How could it benefit my team, clients, or organization?

Which responsibilities still require my in-person presence?

How will I protect time for collaboration, leadership, and mentorship?

Part 4: Anticipate concerns

My manager may be concerned about:

My response:

My manager may also be concerned about:

My response:

Part 5: Show evidence

Three examples that demonstrate my reliability and performance:

Part 6: Create the operating plan

My core availability will be:

My team will know where and when I am working by:

I will handle urgent issues by:

I will attend important in-person meetings by:

We can measure whether the arrangement is working by reviewing:

Part 7: Propose a pilot

Pilot start date:

Pilot end date:

Review date:

Outcomes to evaluate:

Part 8: Know your alternatives

If my full request is declined, I could propose:

  • One remote day instead of two
  • Different remote days
  • Flexible start and end times
  • Core collaboration hours
  • A shorter trial period
  • Seasonal flexibility
  • Reduced travel
  • Occasional remote focus days

Another arrangement:

The goal is not to prove you deserve flexibility

The most effective requests do not rely on guilt, loyalty, seniority, or vague promises.
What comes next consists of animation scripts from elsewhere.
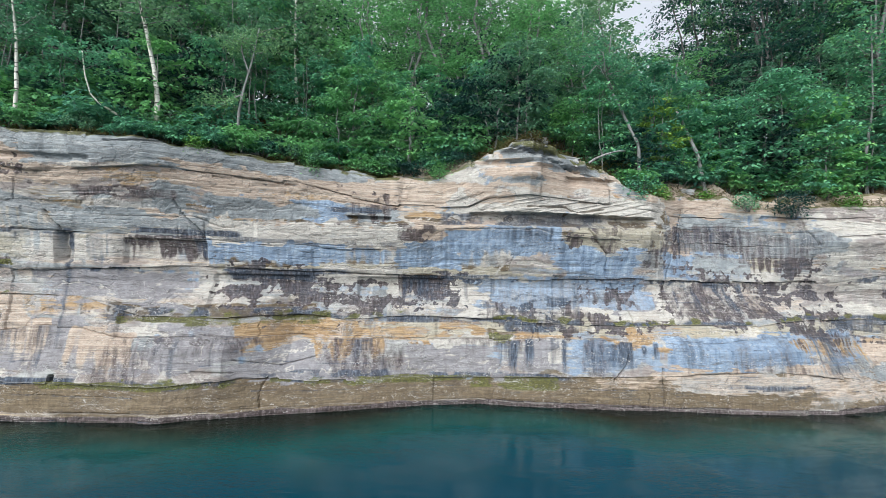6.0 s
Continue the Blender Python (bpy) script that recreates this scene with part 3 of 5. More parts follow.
STAINS_AND_SHADE.append(("plum", "seam", [(-5.6, -1.0, 4.42, 4.2, 0, 1.2), (-10.9, -7.6, 3.56, 3.38, 0, 1.0), (-7.2, -5.6, 4.44, 4.3, 0, 1.0), (-11, -8.6, 5.08, 4.94, 0, 0.9), (4.4, 7.2, 4.24, 4.05, 0, 1.1)]))
STAINS_AND_SHADE.append(("moss", "seam", [(-5.2, -0.9, 4.36, 4.2, 0, 1.0), (-9.0, -3.5, 1.0, 0.84, 0, 0.8), (3.8, 7.4, 2.72, 2.52, 0, 0.9)]))
STAINS_AND_SHADE.append(("plum", "drip", [(-8.71, -8.4, 5.06, 4.35, 0.2, 1.4), (-8.34, -7.99, 5.05, 4.2, 0.25, 1.4), (-11.1, -10.7, 4.9, 4.4, 0, 1.2), (-7.8, -7.5, 4.4, 3.8, 0.1, 1.1)]))
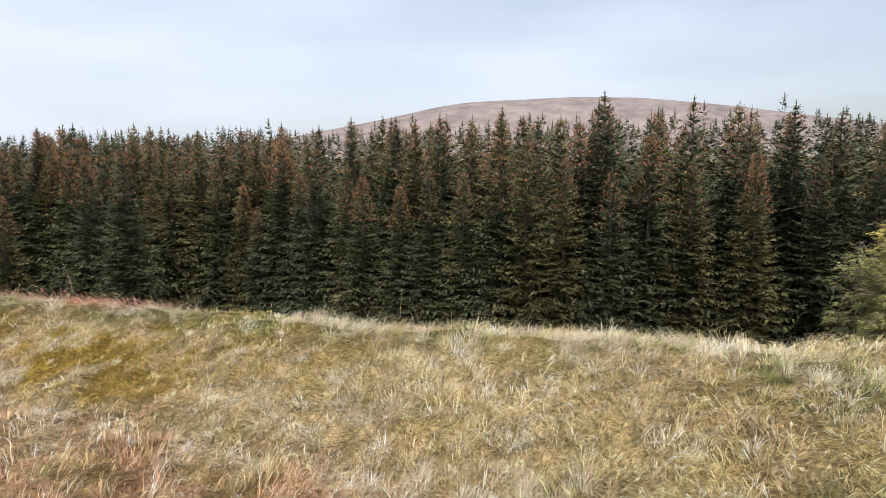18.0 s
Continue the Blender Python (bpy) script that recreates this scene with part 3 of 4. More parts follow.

They reduce uncertainty. Your manager should leave the conversation understanding what you are asking for, how the work will get done, when you will be available, how the team will be supported, how success will be evaluated, and what happens if the arrangement does not work.

Flexibility is easier to approve when it feels structured, accountable, and reversible. You are not asking your employer to care less about results. You are proposing a different way to produce them.